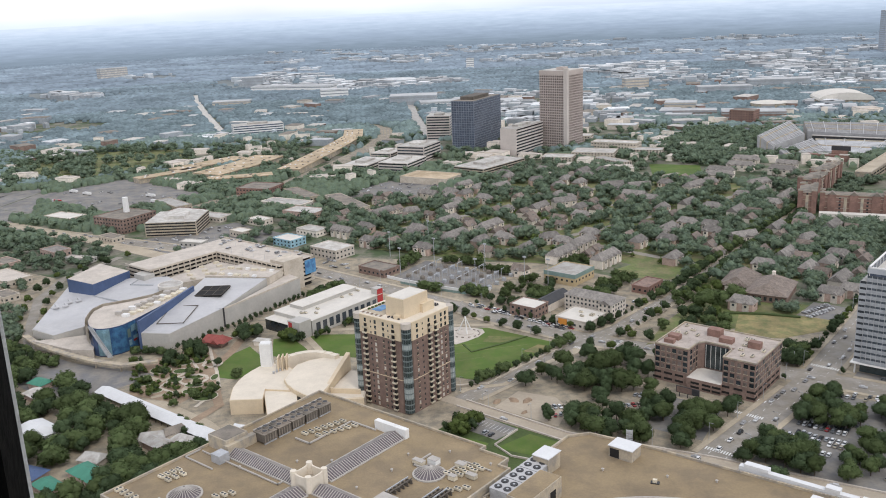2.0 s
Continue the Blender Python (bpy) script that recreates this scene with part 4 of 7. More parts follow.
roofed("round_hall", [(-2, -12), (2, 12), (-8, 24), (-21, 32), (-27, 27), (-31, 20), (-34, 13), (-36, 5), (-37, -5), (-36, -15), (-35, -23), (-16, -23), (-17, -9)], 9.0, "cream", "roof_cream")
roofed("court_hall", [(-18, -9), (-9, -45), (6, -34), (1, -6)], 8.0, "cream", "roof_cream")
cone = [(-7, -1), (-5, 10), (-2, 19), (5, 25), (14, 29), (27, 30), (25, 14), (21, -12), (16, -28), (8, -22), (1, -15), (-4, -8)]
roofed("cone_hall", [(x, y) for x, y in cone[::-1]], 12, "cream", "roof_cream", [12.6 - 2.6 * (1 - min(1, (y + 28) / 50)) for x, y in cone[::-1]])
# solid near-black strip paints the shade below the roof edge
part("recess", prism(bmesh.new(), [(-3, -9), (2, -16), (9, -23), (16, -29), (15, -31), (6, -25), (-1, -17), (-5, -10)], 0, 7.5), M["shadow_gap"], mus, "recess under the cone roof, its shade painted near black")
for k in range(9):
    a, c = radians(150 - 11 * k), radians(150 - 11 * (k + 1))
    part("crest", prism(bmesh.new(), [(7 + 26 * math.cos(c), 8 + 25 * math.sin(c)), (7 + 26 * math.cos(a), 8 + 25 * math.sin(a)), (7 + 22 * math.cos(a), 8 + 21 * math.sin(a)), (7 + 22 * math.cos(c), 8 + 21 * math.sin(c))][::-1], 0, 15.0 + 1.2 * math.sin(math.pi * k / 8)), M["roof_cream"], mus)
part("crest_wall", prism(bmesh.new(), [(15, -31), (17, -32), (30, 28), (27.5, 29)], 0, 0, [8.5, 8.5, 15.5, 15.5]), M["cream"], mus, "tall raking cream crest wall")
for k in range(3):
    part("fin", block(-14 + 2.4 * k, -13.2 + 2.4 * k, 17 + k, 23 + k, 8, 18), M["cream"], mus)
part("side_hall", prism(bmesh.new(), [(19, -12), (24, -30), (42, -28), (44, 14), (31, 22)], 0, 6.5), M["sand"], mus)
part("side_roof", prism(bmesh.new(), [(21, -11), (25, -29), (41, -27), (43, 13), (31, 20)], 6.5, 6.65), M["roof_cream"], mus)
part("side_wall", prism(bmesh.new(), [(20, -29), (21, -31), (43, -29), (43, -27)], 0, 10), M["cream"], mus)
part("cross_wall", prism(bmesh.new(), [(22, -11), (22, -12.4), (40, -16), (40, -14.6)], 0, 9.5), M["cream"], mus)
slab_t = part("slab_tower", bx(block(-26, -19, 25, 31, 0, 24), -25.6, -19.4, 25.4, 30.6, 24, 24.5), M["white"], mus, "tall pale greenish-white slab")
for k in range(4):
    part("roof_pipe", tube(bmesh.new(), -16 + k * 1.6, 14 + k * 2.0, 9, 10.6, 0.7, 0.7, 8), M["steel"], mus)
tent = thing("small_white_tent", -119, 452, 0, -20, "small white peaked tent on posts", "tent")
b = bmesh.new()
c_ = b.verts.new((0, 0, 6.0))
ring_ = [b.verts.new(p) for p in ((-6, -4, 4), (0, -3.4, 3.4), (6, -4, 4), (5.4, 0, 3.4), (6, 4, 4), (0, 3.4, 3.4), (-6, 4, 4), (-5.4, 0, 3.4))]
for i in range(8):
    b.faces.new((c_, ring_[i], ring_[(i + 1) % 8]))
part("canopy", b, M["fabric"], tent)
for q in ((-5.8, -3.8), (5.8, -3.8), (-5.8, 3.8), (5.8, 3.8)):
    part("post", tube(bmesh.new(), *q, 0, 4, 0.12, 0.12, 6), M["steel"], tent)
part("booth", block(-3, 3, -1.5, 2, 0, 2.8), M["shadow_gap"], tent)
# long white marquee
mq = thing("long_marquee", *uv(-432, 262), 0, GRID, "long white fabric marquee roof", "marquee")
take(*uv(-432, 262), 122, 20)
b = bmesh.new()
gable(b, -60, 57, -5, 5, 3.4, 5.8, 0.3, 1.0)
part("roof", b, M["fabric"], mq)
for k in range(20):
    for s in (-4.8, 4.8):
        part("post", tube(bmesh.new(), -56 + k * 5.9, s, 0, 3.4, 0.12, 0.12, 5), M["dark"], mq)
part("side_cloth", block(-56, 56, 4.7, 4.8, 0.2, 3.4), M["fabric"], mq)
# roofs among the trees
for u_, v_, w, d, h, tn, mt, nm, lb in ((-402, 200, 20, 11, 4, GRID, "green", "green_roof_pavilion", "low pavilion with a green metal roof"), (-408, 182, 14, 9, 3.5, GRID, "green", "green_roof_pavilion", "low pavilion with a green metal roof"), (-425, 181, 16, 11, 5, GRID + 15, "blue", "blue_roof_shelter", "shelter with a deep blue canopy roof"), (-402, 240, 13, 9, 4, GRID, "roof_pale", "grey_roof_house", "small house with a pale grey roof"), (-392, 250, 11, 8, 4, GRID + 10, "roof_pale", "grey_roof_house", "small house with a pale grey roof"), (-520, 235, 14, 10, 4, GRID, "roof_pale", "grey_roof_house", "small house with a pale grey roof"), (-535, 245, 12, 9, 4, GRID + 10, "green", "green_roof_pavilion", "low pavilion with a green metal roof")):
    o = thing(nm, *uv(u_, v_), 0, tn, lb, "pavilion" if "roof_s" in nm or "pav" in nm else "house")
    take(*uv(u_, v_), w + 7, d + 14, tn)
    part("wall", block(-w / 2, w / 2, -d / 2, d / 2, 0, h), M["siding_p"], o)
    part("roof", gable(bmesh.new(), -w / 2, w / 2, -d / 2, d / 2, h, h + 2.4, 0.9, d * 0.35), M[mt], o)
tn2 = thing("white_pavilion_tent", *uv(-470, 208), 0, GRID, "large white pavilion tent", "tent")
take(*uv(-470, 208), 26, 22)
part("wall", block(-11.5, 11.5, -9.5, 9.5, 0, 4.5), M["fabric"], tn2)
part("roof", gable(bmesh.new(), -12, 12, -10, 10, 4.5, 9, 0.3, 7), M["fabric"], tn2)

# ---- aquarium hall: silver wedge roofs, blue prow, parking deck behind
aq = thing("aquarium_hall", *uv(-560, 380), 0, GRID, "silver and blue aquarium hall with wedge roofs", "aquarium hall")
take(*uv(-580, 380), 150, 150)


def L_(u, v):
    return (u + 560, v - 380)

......

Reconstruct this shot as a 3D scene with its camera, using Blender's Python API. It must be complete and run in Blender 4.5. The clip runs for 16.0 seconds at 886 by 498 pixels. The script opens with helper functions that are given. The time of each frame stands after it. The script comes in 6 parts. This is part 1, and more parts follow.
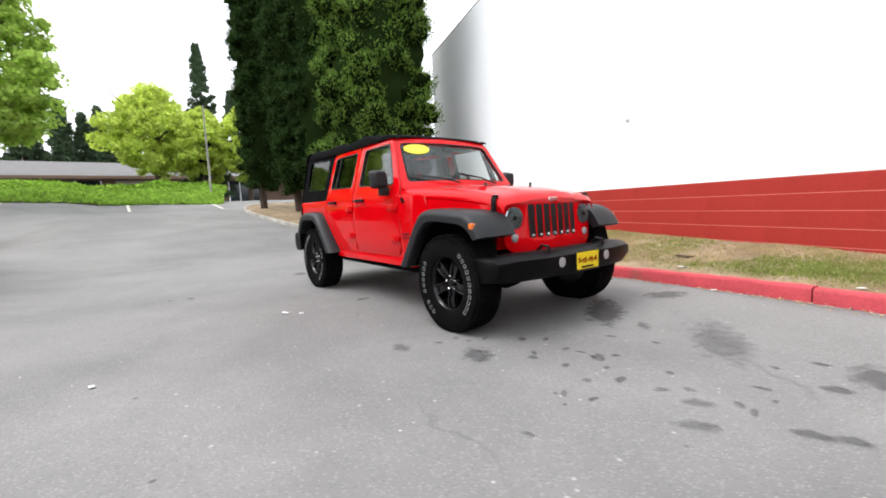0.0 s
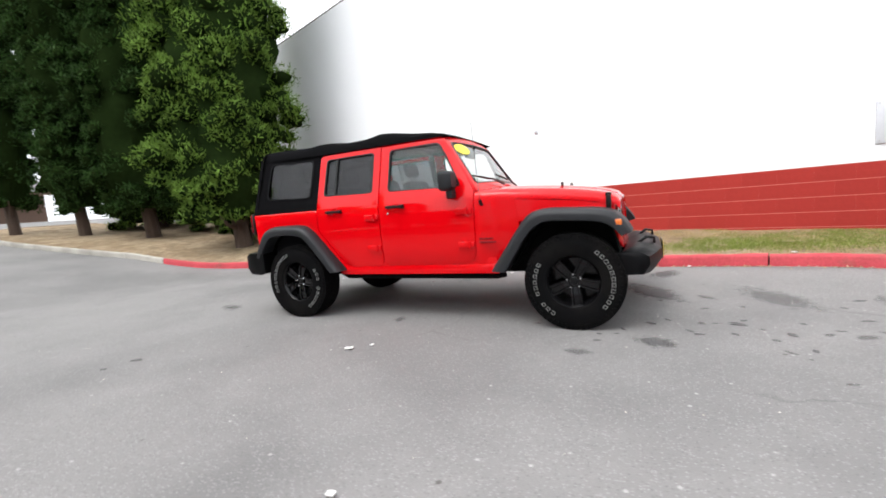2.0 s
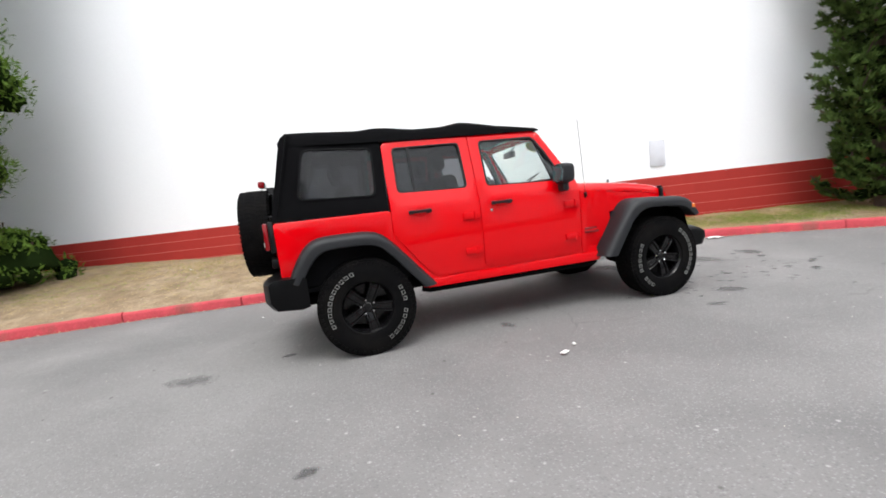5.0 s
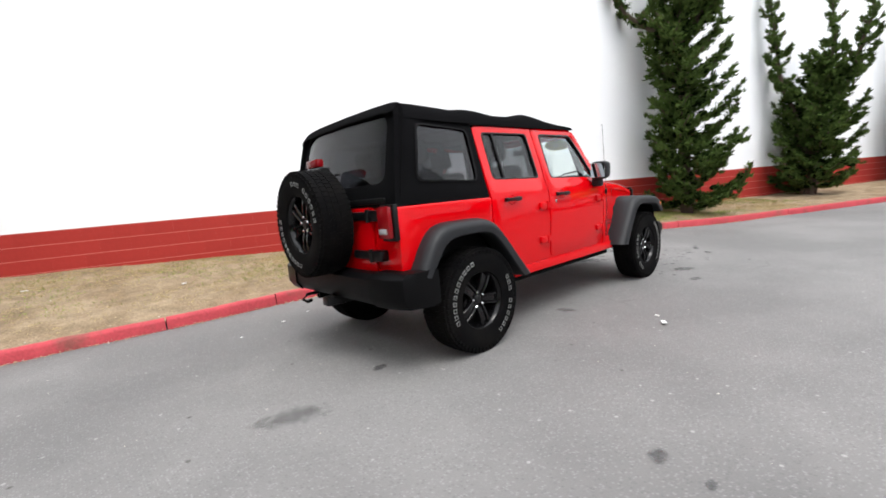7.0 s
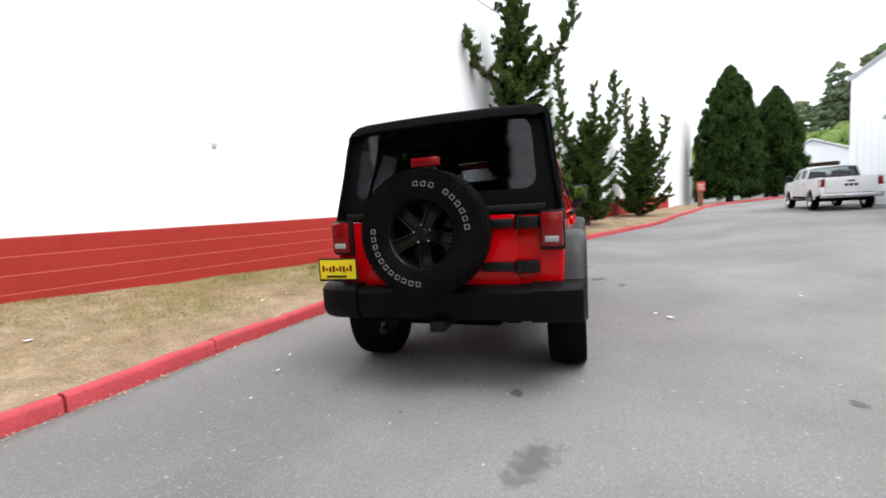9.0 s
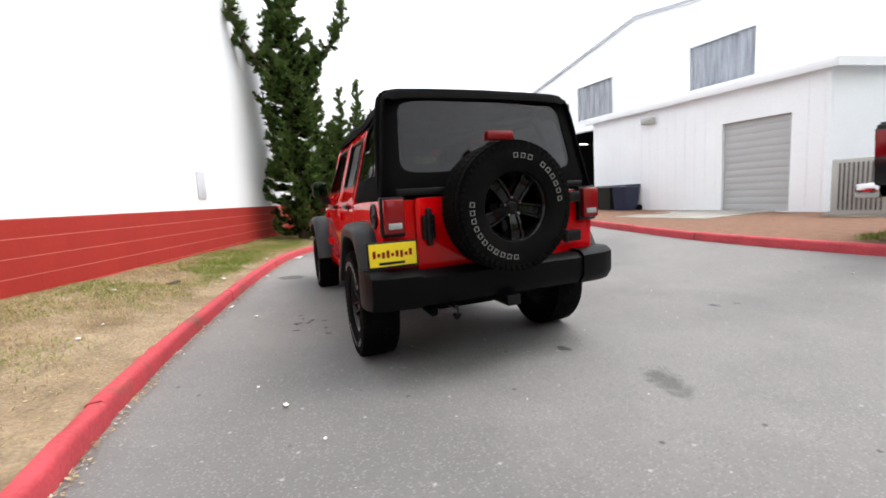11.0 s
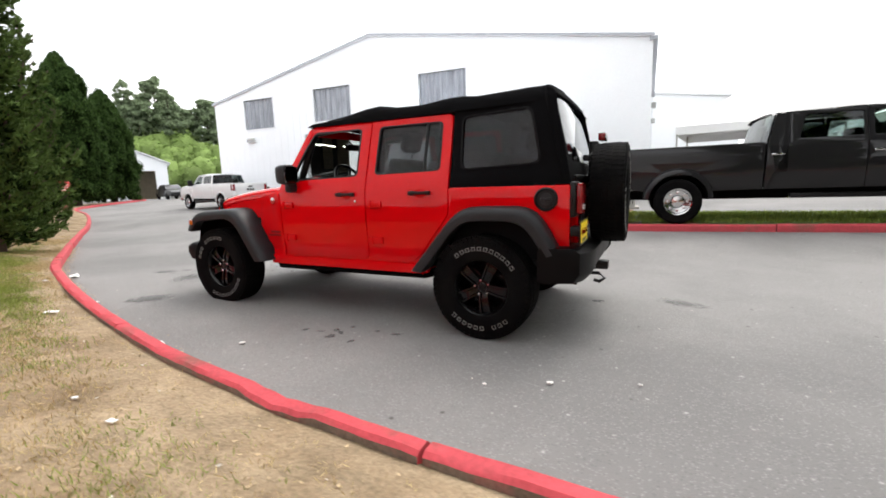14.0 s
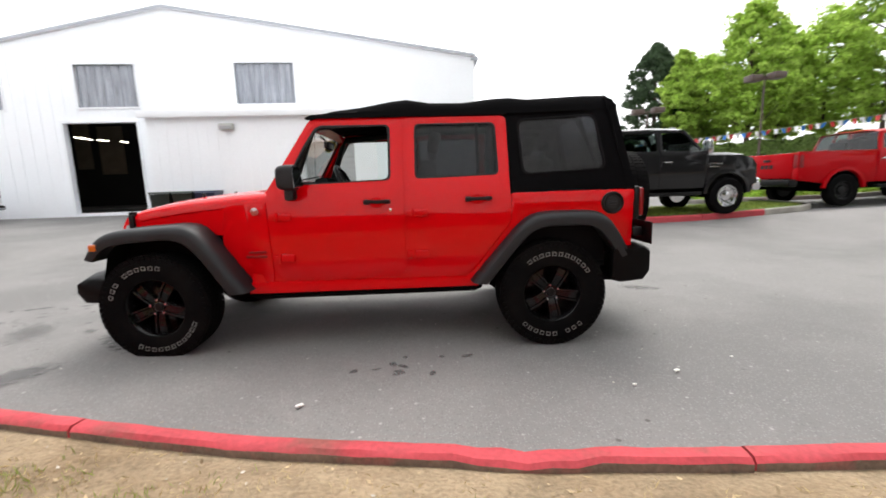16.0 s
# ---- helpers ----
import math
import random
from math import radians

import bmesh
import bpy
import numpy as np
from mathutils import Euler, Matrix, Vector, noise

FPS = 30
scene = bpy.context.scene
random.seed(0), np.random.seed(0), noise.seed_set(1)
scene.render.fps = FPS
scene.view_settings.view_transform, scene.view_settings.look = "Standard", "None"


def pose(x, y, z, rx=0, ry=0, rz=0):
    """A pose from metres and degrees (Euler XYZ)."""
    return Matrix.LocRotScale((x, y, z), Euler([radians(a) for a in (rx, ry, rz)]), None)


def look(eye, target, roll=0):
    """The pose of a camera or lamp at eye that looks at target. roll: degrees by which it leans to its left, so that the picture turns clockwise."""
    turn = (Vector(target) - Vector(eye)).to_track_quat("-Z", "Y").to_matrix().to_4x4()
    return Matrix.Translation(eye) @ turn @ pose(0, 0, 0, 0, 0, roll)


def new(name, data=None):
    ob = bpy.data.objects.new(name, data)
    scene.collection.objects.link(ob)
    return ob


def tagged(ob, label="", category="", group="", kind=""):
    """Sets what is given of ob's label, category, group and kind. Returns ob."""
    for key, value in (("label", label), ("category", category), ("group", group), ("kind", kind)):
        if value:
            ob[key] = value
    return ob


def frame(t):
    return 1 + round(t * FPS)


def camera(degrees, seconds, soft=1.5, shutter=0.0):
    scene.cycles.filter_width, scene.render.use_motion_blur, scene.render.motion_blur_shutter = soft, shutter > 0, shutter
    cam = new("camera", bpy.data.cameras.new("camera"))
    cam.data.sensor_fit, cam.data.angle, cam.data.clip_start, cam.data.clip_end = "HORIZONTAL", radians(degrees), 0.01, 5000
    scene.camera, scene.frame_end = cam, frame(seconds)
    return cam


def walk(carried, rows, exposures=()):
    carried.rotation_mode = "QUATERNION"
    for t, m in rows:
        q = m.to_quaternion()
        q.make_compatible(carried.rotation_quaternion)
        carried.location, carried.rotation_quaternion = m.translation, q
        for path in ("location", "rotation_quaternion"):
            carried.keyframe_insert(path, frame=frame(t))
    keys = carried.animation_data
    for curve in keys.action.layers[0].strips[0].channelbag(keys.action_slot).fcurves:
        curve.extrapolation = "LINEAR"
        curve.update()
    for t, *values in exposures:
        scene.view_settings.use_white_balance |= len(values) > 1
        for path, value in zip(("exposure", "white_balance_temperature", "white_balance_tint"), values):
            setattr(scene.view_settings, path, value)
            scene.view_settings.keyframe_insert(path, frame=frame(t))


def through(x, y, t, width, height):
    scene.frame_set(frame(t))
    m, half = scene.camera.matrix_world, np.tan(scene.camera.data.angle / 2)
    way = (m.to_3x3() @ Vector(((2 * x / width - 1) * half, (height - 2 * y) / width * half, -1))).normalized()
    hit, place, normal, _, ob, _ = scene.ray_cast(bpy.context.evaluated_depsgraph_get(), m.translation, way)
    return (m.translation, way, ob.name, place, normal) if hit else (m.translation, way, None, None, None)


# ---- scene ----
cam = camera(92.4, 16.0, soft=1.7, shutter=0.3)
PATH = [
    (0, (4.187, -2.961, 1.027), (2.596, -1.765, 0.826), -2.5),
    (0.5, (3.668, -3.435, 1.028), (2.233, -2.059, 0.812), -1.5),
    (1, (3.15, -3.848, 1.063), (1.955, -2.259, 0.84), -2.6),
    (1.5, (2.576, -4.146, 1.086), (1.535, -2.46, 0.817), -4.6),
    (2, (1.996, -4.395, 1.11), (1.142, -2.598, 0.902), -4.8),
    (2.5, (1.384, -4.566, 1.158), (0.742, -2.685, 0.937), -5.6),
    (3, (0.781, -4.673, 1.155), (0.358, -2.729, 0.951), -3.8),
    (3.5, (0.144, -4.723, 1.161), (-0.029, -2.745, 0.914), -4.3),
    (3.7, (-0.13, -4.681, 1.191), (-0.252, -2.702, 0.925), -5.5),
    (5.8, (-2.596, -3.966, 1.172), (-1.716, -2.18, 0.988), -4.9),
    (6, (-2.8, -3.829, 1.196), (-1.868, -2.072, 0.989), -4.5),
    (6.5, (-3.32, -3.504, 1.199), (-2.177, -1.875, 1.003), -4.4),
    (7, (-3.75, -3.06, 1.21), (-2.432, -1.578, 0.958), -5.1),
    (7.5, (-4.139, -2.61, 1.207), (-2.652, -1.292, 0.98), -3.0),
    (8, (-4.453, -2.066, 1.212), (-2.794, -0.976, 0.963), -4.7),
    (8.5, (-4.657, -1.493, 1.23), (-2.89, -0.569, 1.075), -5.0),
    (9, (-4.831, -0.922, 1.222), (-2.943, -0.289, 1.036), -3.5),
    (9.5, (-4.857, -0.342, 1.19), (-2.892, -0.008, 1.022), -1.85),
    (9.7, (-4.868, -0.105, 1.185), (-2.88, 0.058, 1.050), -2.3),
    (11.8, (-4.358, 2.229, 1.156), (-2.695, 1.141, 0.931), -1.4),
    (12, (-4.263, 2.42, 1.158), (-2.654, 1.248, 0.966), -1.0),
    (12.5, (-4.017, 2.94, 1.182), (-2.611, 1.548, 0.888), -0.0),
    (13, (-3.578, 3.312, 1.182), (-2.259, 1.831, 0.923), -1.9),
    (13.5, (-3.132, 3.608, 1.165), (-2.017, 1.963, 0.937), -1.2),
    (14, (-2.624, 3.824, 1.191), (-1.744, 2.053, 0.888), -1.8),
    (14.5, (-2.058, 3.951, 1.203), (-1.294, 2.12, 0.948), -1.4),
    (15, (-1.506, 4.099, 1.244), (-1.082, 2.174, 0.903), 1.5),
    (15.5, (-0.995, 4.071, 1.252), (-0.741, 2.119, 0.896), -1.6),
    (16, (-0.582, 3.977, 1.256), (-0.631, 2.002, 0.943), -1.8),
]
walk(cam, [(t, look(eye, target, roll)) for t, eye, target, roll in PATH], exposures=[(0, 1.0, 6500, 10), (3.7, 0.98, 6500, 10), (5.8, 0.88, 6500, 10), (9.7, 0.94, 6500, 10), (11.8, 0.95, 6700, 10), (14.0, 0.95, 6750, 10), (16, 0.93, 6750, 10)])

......

◆ **The problem**: Print exactly the lines from the line with "scene.view_settings.use_white_balance |= len(values)" to the line with "return (m.translation, way, ob.name, place, normal)", both included, and nothing else.

◆ **Task response**:
        scene.view_settings.use_white_balance |= len(values) > 1
        for path, value in zip(("exposure", "white_balance_temperature", "white_balance_tint"), values):
            setattr(scene.view_settings, path, value)
            scene.view_settings.keyframe_insert(path, frame=frame(t))


def through(x, y, t, width, height):
    scene.frame_set(frame(t))
    m, half = scene.camera.matrix_world, np.tan(scene.camera.data.angle / 2)
    way = (m.to_3x3() @ Vector(((2 * x / width - 1) * half, (height - 2 * y) / width * half, -1))).normalized()
    hit, place, normal, _, ob, _ = scene.ray_cast(bpy.context.evaluated_depsgraph_get(), m.translation, way)
    return (m.translation, way, ob.name, place, normal) if hit else (m.translation, way, None, None, None)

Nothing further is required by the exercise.